Input material →
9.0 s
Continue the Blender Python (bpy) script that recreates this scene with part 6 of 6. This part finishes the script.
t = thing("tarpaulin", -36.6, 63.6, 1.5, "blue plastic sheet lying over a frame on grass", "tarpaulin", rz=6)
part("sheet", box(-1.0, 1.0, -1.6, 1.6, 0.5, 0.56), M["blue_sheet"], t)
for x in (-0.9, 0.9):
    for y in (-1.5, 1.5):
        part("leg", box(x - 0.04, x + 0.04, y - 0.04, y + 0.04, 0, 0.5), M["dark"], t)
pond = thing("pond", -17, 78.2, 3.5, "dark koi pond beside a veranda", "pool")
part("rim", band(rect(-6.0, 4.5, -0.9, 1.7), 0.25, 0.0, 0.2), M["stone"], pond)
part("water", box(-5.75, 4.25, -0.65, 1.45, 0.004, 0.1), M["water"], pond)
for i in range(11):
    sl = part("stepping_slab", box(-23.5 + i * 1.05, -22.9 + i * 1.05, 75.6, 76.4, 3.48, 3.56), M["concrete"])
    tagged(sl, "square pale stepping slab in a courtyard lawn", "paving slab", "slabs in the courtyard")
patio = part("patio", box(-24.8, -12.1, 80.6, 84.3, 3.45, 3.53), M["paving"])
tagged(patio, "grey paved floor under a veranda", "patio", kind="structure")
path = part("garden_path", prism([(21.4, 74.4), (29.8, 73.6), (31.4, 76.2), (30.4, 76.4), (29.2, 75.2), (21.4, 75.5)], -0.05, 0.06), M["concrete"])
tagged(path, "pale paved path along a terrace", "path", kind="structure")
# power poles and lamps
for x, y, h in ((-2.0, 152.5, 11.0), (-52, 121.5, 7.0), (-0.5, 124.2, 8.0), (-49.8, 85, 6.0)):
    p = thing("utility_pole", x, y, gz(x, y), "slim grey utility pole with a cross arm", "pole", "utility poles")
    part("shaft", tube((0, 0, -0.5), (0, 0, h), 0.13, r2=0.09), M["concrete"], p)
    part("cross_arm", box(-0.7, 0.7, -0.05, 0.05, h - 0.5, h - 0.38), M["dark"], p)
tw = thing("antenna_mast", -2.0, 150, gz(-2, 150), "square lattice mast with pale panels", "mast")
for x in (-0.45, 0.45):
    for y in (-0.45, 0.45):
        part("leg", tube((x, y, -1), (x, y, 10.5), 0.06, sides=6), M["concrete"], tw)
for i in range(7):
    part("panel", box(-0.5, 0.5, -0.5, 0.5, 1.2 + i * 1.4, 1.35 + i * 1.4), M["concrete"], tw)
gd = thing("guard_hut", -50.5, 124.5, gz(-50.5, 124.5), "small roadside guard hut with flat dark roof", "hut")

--

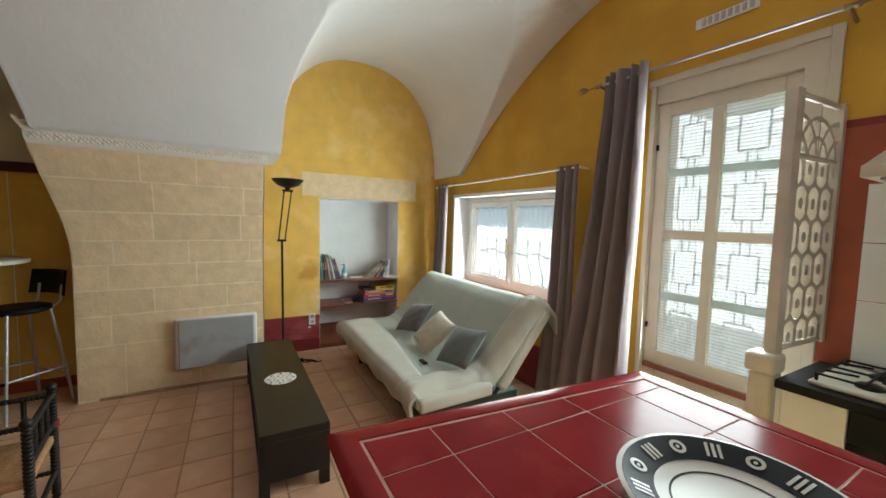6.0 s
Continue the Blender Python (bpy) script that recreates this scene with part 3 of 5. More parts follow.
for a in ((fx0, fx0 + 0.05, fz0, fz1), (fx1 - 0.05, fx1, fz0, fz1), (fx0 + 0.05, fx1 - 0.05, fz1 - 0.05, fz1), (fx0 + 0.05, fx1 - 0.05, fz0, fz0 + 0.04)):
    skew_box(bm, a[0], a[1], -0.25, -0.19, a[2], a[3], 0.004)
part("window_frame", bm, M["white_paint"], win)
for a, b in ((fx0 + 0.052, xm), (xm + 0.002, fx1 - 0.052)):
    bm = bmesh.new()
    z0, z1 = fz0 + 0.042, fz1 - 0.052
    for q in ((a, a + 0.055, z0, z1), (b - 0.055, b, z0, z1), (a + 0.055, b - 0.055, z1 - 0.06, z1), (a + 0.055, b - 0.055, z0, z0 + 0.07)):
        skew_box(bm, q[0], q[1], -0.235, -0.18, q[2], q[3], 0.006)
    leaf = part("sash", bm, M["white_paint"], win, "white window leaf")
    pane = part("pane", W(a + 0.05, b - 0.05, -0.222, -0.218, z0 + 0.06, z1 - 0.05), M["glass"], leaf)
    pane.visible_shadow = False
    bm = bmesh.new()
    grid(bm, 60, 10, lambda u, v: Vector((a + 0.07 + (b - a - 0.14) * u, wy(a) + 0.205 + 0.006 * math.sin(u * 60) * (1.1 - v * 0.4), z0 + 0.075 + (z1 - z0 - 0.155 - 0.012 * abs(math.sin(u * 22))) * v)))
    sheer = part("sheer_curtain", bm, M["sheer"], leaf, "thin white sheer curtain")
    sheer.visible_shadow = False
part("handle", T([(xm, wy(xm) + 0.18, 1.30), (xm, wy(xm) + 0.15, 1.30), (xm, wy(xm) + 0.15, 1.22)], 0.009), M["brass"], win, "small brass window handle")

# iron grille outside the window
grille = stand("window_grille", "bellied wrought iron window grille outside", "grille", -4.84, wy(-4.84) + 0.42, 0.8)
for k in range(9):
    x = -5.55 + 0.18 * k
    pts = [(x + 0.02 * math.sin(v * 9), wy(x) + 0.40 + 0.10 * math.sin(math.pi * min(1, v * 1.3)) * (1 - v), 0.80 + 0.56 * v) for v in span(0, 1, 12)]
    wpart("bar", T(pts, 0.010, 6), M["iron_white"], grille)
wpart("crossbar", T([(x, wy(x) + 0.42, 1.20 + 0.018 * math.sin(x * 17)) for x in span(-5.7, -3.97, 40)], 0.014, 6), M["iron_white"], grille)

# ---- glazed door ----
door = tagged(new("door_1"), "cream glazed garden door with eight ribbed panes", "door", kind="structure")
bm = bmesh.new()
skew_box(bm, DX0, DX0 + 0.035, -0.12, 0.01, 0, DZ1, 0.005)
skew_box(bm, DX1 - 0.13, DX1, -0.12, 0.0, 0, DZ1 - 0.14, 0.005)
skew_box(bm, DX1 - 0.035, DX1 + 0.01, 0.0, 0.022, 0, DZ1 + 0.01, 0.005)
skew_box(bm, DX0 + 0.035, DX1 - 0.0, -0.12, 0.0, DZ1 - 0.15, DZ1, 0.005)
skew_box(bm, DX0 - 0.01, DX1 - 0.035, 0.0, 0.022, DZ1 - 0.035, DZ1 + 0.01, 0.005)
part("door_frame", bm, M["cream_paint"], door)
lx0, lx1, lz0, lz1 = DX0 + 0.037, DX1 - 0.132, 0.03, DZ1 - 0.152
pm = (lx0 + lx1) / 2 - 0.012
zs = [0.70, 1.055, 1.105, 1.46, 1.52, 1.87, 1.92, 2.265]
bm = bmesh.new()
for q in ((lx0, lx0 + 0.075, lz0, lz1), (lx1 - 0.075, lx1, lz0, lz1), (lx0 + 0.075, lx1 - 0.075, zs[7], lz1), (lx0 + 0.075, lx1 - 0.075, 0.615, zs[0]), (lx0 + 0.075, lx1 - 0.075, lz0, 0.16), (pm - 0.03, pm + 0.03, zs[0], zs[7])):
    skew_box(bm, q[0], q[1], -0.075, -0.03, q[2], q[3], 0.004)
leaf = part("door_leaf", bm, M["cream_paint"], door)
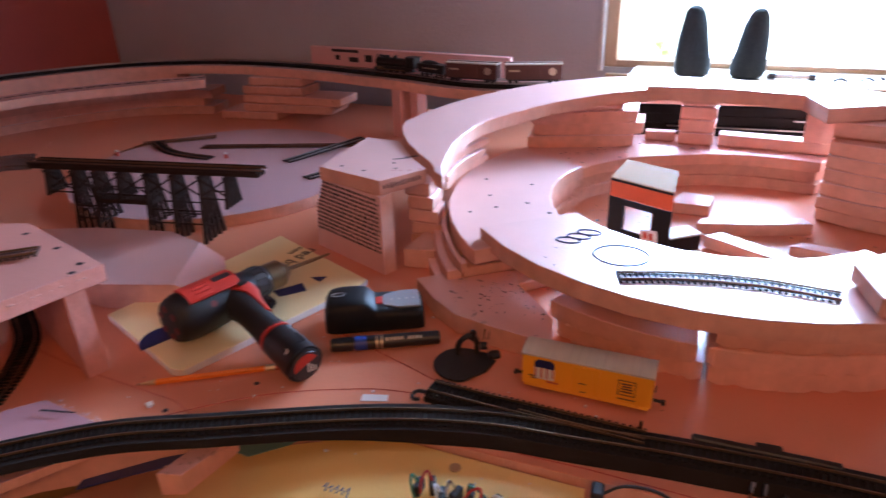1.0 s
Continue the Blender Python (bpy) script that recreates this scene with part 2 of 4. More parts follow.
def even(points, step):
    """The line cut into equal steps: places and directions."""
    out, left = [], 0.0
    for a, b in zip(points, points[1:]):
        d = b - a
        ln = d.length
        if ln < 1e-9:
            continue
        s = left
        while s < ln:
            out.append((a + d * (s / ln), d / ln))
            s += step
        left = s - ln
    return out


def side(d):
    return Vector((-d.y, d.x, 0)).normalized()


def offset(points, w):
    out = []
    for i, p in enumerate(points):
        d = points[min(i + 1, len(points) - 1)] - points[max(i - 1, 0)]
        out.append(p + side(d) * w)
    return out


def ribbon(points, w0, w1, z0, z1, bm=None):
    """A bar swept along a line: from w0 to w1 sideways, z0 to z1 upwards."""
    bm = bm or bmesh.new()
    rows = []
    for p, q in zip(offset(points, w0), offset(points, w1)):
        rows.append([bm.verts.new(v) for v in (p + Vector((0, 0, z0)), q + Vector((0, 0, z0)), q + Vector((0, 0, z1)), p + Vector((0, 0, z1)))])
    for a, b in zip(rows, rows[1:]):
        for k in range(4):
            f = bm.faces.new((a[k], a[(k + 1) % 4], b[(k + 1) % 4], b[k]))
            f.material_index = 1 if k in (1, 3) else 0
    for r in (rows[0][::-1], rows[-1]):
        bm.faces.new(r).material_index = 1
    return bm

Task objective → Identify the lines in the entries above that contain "parts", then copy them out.

In response →
Continue the Blender Python (bpy) script that recreates this scene with part 3 of 5. More parts follow.
Continue the Blender Python (bpy) script that recreates this scene with part 2 of 4. More parts follow.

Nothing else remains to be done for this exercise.